State is split by responsibility:
ServiceResponsibility
Memory routerConversation/session history.
Telemetry streamTyped run, tool, background, and service events for live streaming and replay.
Workspace storageFiles used by agents, subagents, tools, artifacts, scratchpads, and offloaded payloads.
Workspace storage is separate from memory storage. Memory stores conversation state. Workspace stores files. A project can use Redis for memory and local disk, S3, or R2 for workspace files.

8. Serving Layer

OmniServe wraps an OmniCoreAgent instance with production HTTP/SSE boundaries:
  • app lifecycle
  • request serialization
  • streaming route helpers
  • health and metrics routes
  • CORS and error middleware
  • shared server state
The dependency points one way: OmniServe wraps the agent runtime, while the agent runtime stays independent of the serving package.

Design Invariants

These rules keep the architecture clean:
  • MCP connects external MCP server tools into OmniCoreAgent’s tool runtime. Those MCP tools are resolved and executed beside local tools, workspace tools, skills, and harness tools.
  • Workspace storage is the only filesystem surface for harness files: notes, scratchpads, artifacts, subagent output, and tool offloads.
  • Memory storage and workspace storage are different concepts and should not share naming that makes users confuse them.
  • Tool output should not go straight to the model. It must pass through the observation pipeline.
  • Subagents must write useful output into the workspace so the lead agent can inspect it later.
  • Optional production backends belong behind routers or storage interfaces, not inside the root agent class.
  • Public docs should separate default behavior from opt-in capability.

Runtime Boundaries

OmniCoreAgent is the in-process agent harness.

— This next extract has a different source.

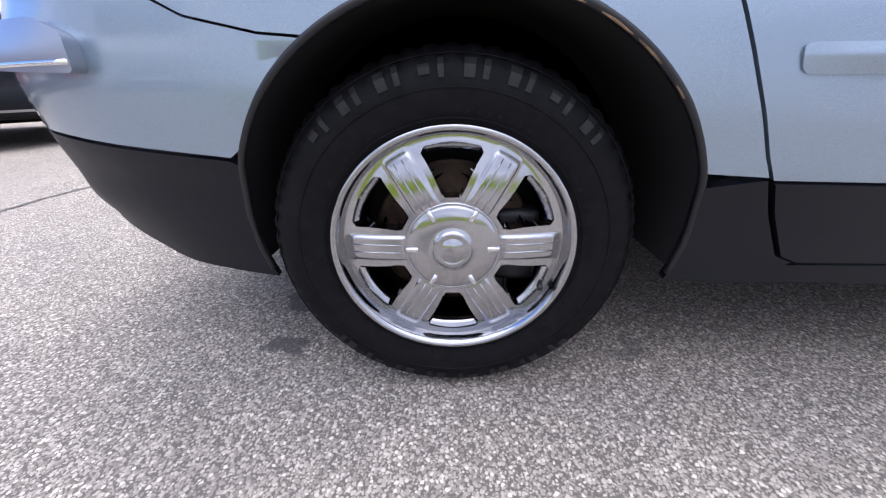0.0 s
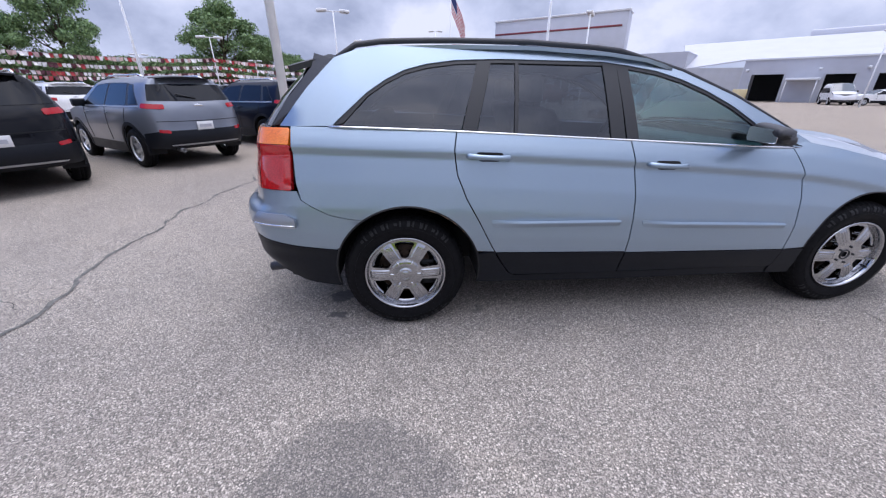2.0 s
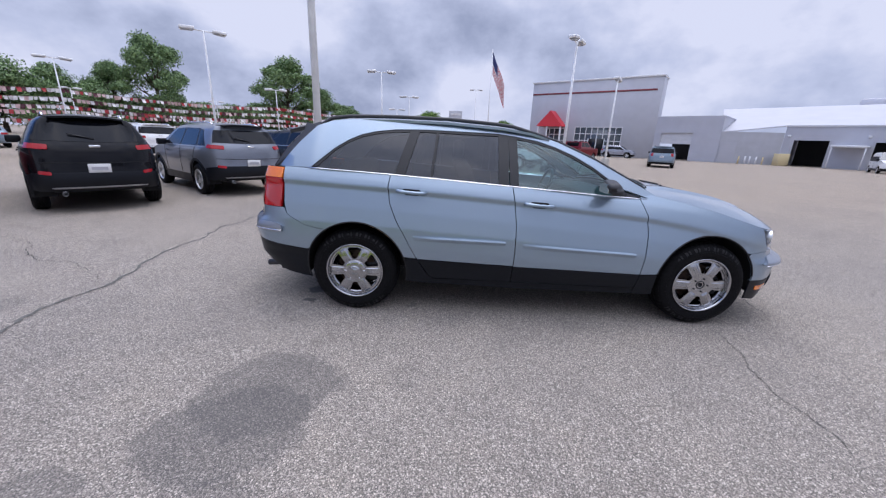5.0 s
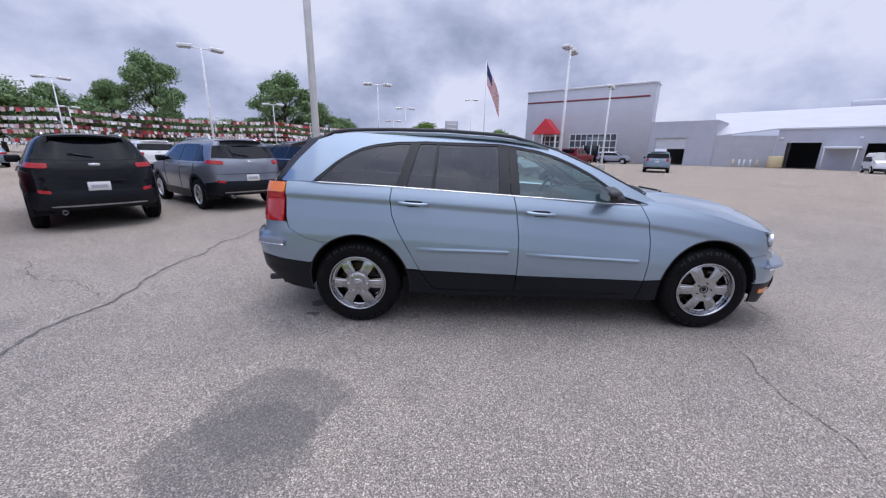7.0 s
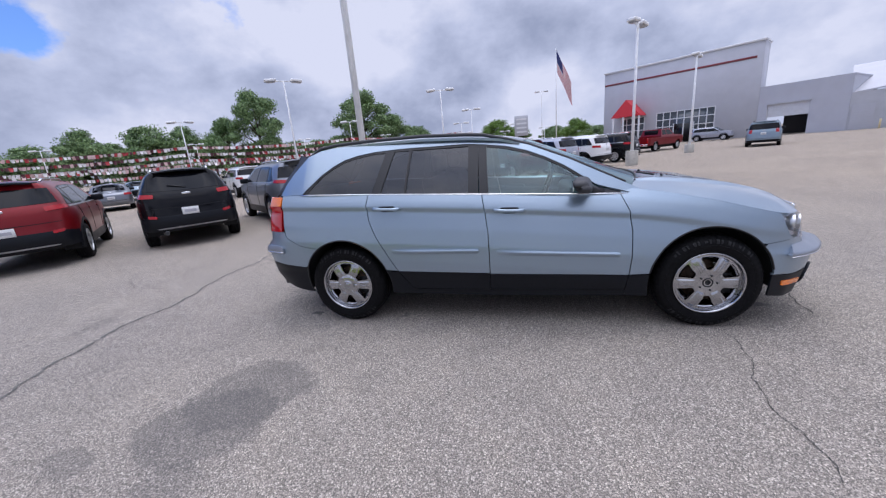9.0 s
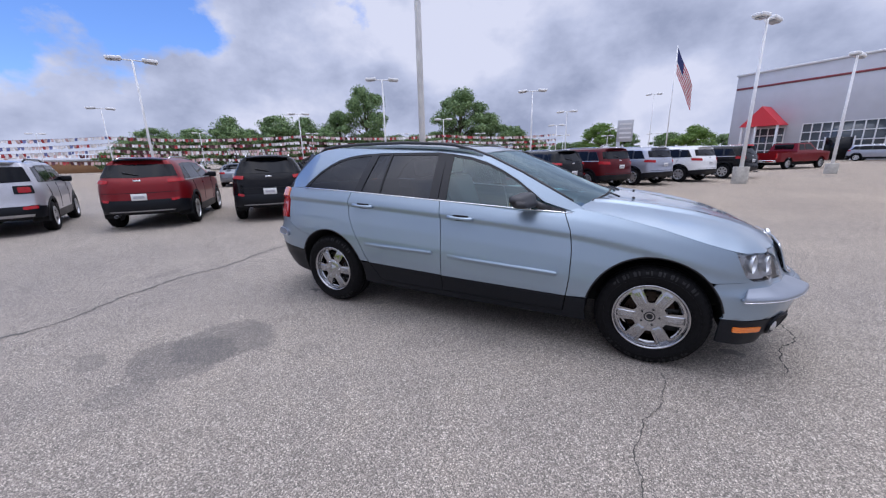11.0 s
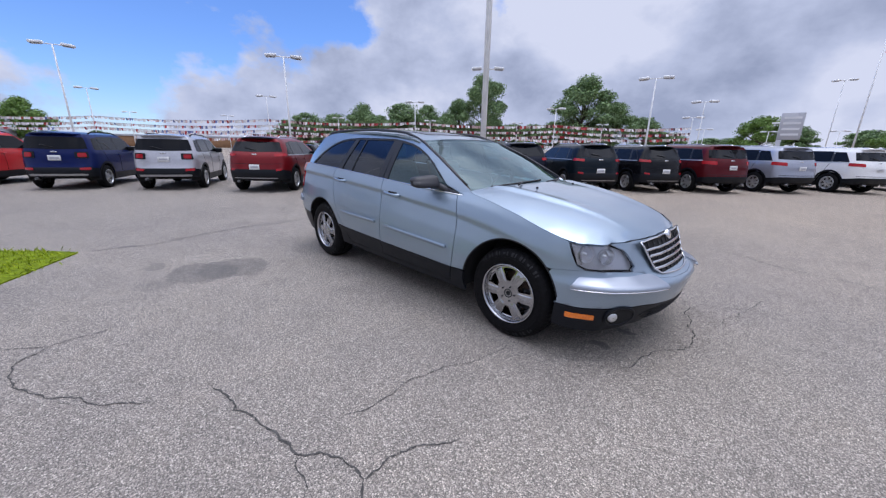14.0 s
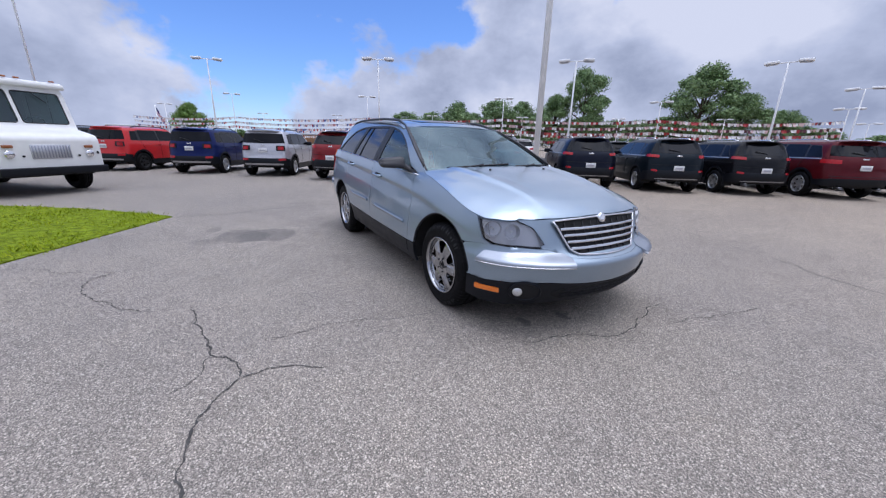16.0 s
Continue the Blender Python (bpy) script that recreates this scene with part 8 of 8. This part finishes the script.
for x in (4.85, 7.55):
    bm = bmesh.new()
    tube(bm, [(x, -2.3, 0), (x, -2.3, 2.46)], 0.06, 8)
    part("awning_post", bm, M_FRAMEW, shop)
for x in (0.5, 7.4, 11.3, 17.0):
    bm = bmesh.new()
    box(bm, (x - 0.15, -0.25, 3.6), (x + 0.15, -0.004, 3.85), None, 0.03, 1)
    part("wall_lamp", bm, M_FRAMEW, shop)
bm = bmesh.new()
pts = [Vector(p) for p in ((37.9, 49.9, 4.1), (44.2, 47.2, 5.04), (75.7, 8.3, 5.04), (90.5, 21.0, 8.9), (61.0, 59.5, 8.9), (46.5, 63.0, 8.3))]
bm.faces.new([bm.verts.new(p) for p in pts])
got = bmesh.ops.extrude_face_region(bm, geom=bm.faces[:])
for v in got["geom"]:
    if isinstance(v, bmesh.types.BMVert):
        v.co.z -= 0.15
bmesh.ops.recalc_face_normals(bm, faces=bm.faces[:])
roof_ob = part("workshop_roof", bm, M_ROOFW, None, smooth=False)
tagged(roof_ob, "wide white sloping metal roof of the workshop", "roof", "dealership buildings")
bm = bmesh.new()
box(bm, (0, 0, 0), (30.0, 6.0, 3.4), Matrix.Translation((63.0, 57.6, 6.6)) @ pose(0, 0, 0, 0, 0, -50.9), 0.2, 1)
tagged(part("roof_ridge_block", bm, M_ROOFW, None), "white raised ridge on the workshop roof", "roof")
bm = bmesh.new()
box(bm, (42.6, 45.2, 0), (43.9, 46.2, 1.5), None, 0.05, 1)
tagged(part("storage_bin", bm, M_YELLOW, None), "pale yellow metal bin by the workshop gate", "bin")

# pylon sign
sign = thing("pylon_sign", pose(1.3, 56.0, 0, 0, 0, 8), "grey pylon sign with rows of plain bars", "sign")
bm = bmesh.new()
box(bm, (-1.0, -0.2, 3.0), (1.0, 0.2, 5.9), None, 0.05, 1)
part("panel", bm, M_WALL2, sign)
for x in (-0.75,):
    bm = bmesh.new()
    box(bm, (x - 0.22, -0.15, 0), (x + 0.22, 0.15, 3.0), None, 0.02, 1)
    part("leg", bm, M_WALL, sign)
for k in range(4):
    bm = bmesh.new()
    box(bm, (-0.75, -0.225, 3.45 + 0.6 * k), (0.75, -0.204, 3.68 + 0.6 * k))
    part("sign_bar", bm, M_FRAMEW, sign, smooth=False)

# flags: one large by the showroom, two small far to the west
M_STRIPE_R = Mat("flag_red", (0.45, 0.03, 0.05), 0.8).m
M_STRIPE_W = Mat("flag_white", (0.75, 0.75, 0.76), 0.8).m
M_CANTON = Mat("flag_blue", (0.03, 0.04, 0.14), 0.8).m


def flag(x, y, h, wd, ln, turn, drop=60):
    f = thing("flag", pose(x, y, 0, 0, 0, turn), "striped red and white flag hanging from a white pole", "flag")
    bm = bmesh.new()
    tube(bm, [(0, 0, 0), (0, 0, h)], [0.09, 0.05], 10)
    part("flag_pole", bm, M_POLE, f)
    ca, sa = math.cos(radians(drop)), math.sin(radians(drop))

    def fn(u, v):
        wav = 0.10 * ln * math.sin(u * 7 + v * 2) * u
        return (u * ln * ca + 0.05 + v * 0.15, wav, h - 0.25 - v * wd - u * ln * sa)

    for k in range(13):
        bm = bmesh.new()
        u0 = 0.4 if k < 7 else 0.0
        patch(bm, [(u0, k / 13), (1, k / 13), (1, (k + 1) / 13), (u0, (k + 1) / 13)], fn, (0.08, 0.1), 0.0, 0, 1, Vector((0, 9, 0)))
        part("stripe", bm, M_STRIPE_W if k % 2 else M_STRIPE_R, f)
    bm = bmesh.new()
    patch(bm, [(0, 0), (0.4, 0), (0.4, 7 / 13), (0, 7 / 13)], fn, (0.08, 0.1), 0.0, 0, 1, Vector((0, 9, 0)))
    part("canton", bm, M_CANTON, f)


flag(6.64, 59.3, 15.2, 3.2, 5.4, 0, 66)
flag(-77.0, -11.6, 6.4, 1.3, 2.4, 60, 62)
# brick store far to the west
M_BRICKFAR = Mat("tan_brick_wall", (0.30, 0.17, 0.09), 0.9).grain(2.0, 0.15).m
far = thing("far_store", pose(-118, 20, 0, 0, 0, 62), "low tan brick store beyond the lot", "building")
bm = bmesh.new()
box(bm, (-22, 0, 0), (22, 14, 2.6), None, 0.05, 1)
part("wall", bm, M_BRICKFAR, far)
bm = bmesh.new()
box(bm, (-22.3, -0.3, 2.6), (22.3, 14.3, 3.1), None, 0.05, 1)
part("roof", bm, M_WALL2, far)
far2 = thing("far_shed", pose(-92, -16, 0, 0, 0, 80), "pale grey flat shed beyond the lot", "building")
bm = bmesh.new()
box(bm, (-6, 0, 0), (6, 10, 3.0), None, 0.05, 1)
part("wall", bm, M_WALL, far2)
bm = bmesh.new()
box(bm, (-6.2, -0.2, 3.0), (6.2, 10.2, 3.3), None, 0.05, 1)
part("roof", bm, M_FRAMEW, far2)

The surrounding production boundaries are handled by the layer designed for that job:
  • Use OmniServe when you need REST/SSE access to an agent.
  • Use OmniDaemon when you need event-driven, supervised, process-isolated agents running as autonomous infrastructure services.
  • Use your own application infrastructure when you only need a direct script or a direct function call around one model request.
This separation keeps OmniCoreAgent focused: it builds the agent harness cleanly, then integrates with the right outer runtime when the deployment needs it.